Steam-powered motorcycle is the fastest in the world and goes from 0 to 100 km/h in 0.4 seconds
British project reaches 6.8 Gs and surpasses the acceleration of many supercars, but only loses to a rocket bike
Published on 2026-06-26 at 07:00 PM
A steam-powered motorcycle has become the world’s fastest in acceleration. Named “Force of Nature” and built by British engineer Graham Sykes, the bike accelerates from 0 to 100 km/h in just 0.4 seconds and was recently presented at the Santa Pod circuit in the United Kingdom.
Sykes, a 62-year-old precision engineer from North Yorkshire, bucked the logic of the high-speed world. Instead of resorting to combustion engines, electric or rocket propulsion, it bet on a technology that many consider a thing of the past: steam. The idea arose, according to him, when he watched as a young man the attempts of the American Evel Knievel to jump the Snake River Canyon aboard a steam rocket.
The secret lies in applied physics. A small burner fueled by kerosene or vegetable oil heats the 120 liters of deionized water stored in a pressure vessel, where the temperature reaches 250 ºC and the pressure reaches 580 psi. Released by a pair of Laval nozzles at about 1.1 times the speed of sound, the superheated water turns to steam almost instantly and turns the bike into a projectile on two wheels.
The numbers are breathtaking. In addition to 0.4 seconds up to 100 km/h, the “Force of Nature” subjects the pilot to forces of up to 6.8 Gs — a rate comparable to what military fighter pilots face. At the peak of acceleration, an 85 kg driver “weighs” the equivalent of 578 kg. In a quarter-mile stretch (402 meters), the bike clocked 5.5 seconds, reaching 310 km/h.

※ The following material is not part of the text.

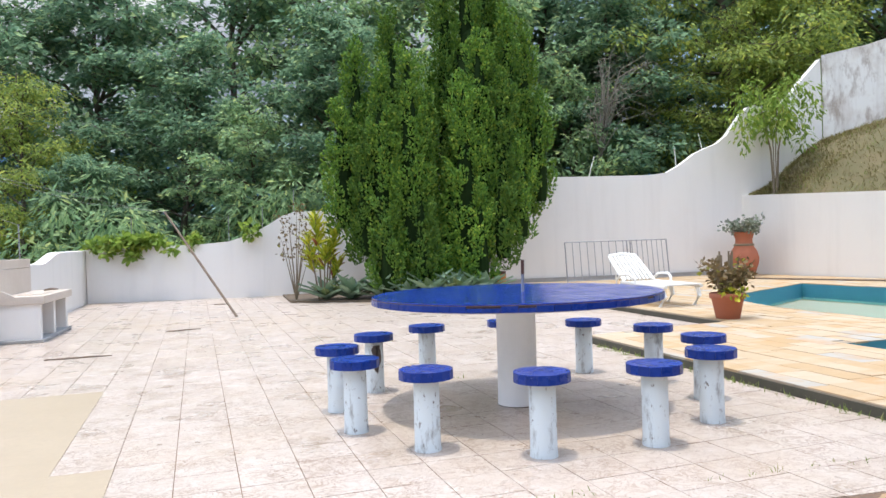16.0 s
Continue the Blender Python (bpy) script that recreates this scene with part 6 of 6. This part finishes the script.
def pave_terrace():
    rnd = random.Random(21)
    out, patch = [], []
    PX, PY, ux, uy = 0.3205, 0.3186, radians(3.9), radians(2.2)
    ox, oy = -1.349, 20.475
    for i in range(-21, 20):
        for j in range(-14, 48):
            gap = 0.0 if ox + i * PX < -4.35 - 0.037 * j and oy + j * PY < 21.9 else 0.0022
            sq = [(gap, gap), (PX - gap, gap), (PX - gap, PY - gap), (gap, PY - gap)]
            q = [(ox + math.cos(ux) * (x + i * PX) - math.sin(uy) * (y + j * PY), oy + math.sin(ux) * (x + i * PX) + math.cos(uy) * (y + j * PY)) for x, y in sq]
            # the terrace is an L: two convex pieces
            for reg in ([(-6.35, 17.9), (0.64, 17.55), (0.64, 22.62), (-6.4, 22.62)], [(-6.4, 22.62), (0.64, 22.62), (2.73, 22.95), (2.73, 33.1), (-6.42, 34.0)]):
                p = clip_convex(q, reg)
                if len(p) < 3 or area2(p) < 0.002:
                    continue
                dz, tx, ty = rnd.uniform(-0.001, 0.001), rnd.uniform(-0.001, 0.001), rnd.uniform(-0.001, 0.001)
                mx, my = sum(t[0] for t in p) / len(p), sum(t[1] for t in p) / len(p)
                if my > 31 and mx > -1.5 and mx < 2.6:
                    continue
                top = [(x, y, TZ + dz + tx * (x - mx) * 4 + ty * (y - my) * 4) for x, y in p]
                if gap:
                    out.append((top, 0.012, 0.0015))
                else:
                    patch.append(([(x, y, TZ) for x, y, z in top], 0.012, 0.0004))
    lay(out, lambda p: -3.4 < mid(p)[0] < 0.7 and 17.4 < mid(p)[1] < 22.8, "tile", M_TILE, terrace)
    tagged(joined_boxes("patch_tiles", patch, M_PATCH, terrace), kind="stuff")


pave_terrace()


def pave_deck():
    rnd = random.Random(31)
    out = []
    regions = ([(0.655, 16.76), (11.9, 16.76), (11.5, 20.4), (2.76, 22.2), (0.655, 22.6)], [(2.76, 22.2), (11.5, 20.4), (10.05, 31.9), (2.76, 32.7)], [(0.655, 22.6), (2.76, 22.2), (2.76, 22.95)])
    x = 0.66
    while x < 11.8:
        w = rnd.choice((0.19, 0.22, 0.24, 0.27))
        y = 16.78 + rnd.uniform(-0.5, 0)
        while y < 32.7:
            l = rnd.uniform(0.38, 0.78)
            g = 0.0015 + 0.004 * rnd.random() ** 1.5
            j = lambda: rnd.uniform(-0.007, 0.007)  # noqa: E731
            sq = [(x + g + j(), y + g + j()), (x + w - g + j(), y + g + j()), (x + w - g + j(), y + l - g + j()), (x + g + j(), y + l - g + j())]
            cx, cy = x + w / 2, y + l / 2
            y += l
            keep = []
            for reg in regions:
                p = clip_convex(sq, reg)
                if len(p) >= 3 and area2(p) > 0.006:
                    keep.append(p)
            for p in keep:
                if any(inside(q, POOL) for q in p) or inside((cx, cy), POOL):
                    ps = cut_pool(p)
                else:
                    ps = [p]
                for q in ps:
                    if len(q) >= 3 and abs(area2(q)) > 0.004:
                        dz = rnd.uniform(-0.003, 0.003)
                        out.append(([(u, v, DZ + dz) for u, v in q], 0.02, 0.003))
        x += w
    lay(out, lambda p: mid(p)[0] < 3.6 and 17.4 < mid(p)[1] < 26, "stone_slab", M_DECK, deck)


def cut_pool(p):
    """What is left of a slab outside the pool, for slabs that cross one straight edge of it."""
    best = []
    for k in range(len(POOL)):
        (x0, y0), (x1, y1) = POOL[k], POOL[(k + 1) % len(POOL)]
        ln = math.hypot(x1 - x0, y1 - y0)
        q = clip_poly(p, x0, y0, -(y1 - y0) / ln, (x1 - x0) / ln)
        q = [t for t in q]
        if len(q) >= 3 and abs(area2(q)) > 0.003:
            m = (sum(t[0] for t in q) / len(q), sum(t[1] for t in q) / len(q))
            if not inside(m, POOL) and not any(inside((t[0] * 0.98 + m[0] * 0.02, t[1] * 0.98 + m[1] * 0.02), POOL) for t in q):
                if not best or abs(area2(q)) > abs(area2(best[0])):
                    best = [q]
    return best


pave_deck()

The performance earned Sykes records as the world’s fastest motorcycle in the eighth mile. In the quarter mile, he ranks second among all motorcycles in history: the absolute time still belongs to Frenchman Eric Teboul, who in September 2022 covered the distance in 4.976 seconds aboard a motorcycle powered by a hydrogen peroxide rocket.

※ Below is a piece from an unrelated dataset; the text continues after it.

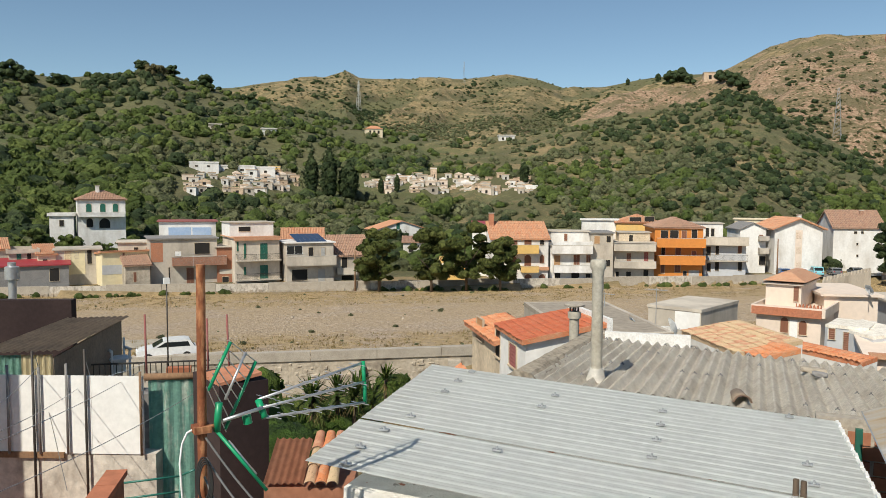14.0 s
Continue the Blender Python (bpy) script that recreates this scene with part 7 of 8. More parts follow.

Now in its fifth generation, the prototype is still under development. Sykes, involved in drag racing since 1979, wants to reduce turbulence and cavitation in the water flow — today the bike expels about 40 liters per second — to extend the propulsion time, limited to approximately 2.9 seconds. The goal is bold: to cut 0.6 seconds off the time in the quarter mile and lower the mark to less than 5 seconds.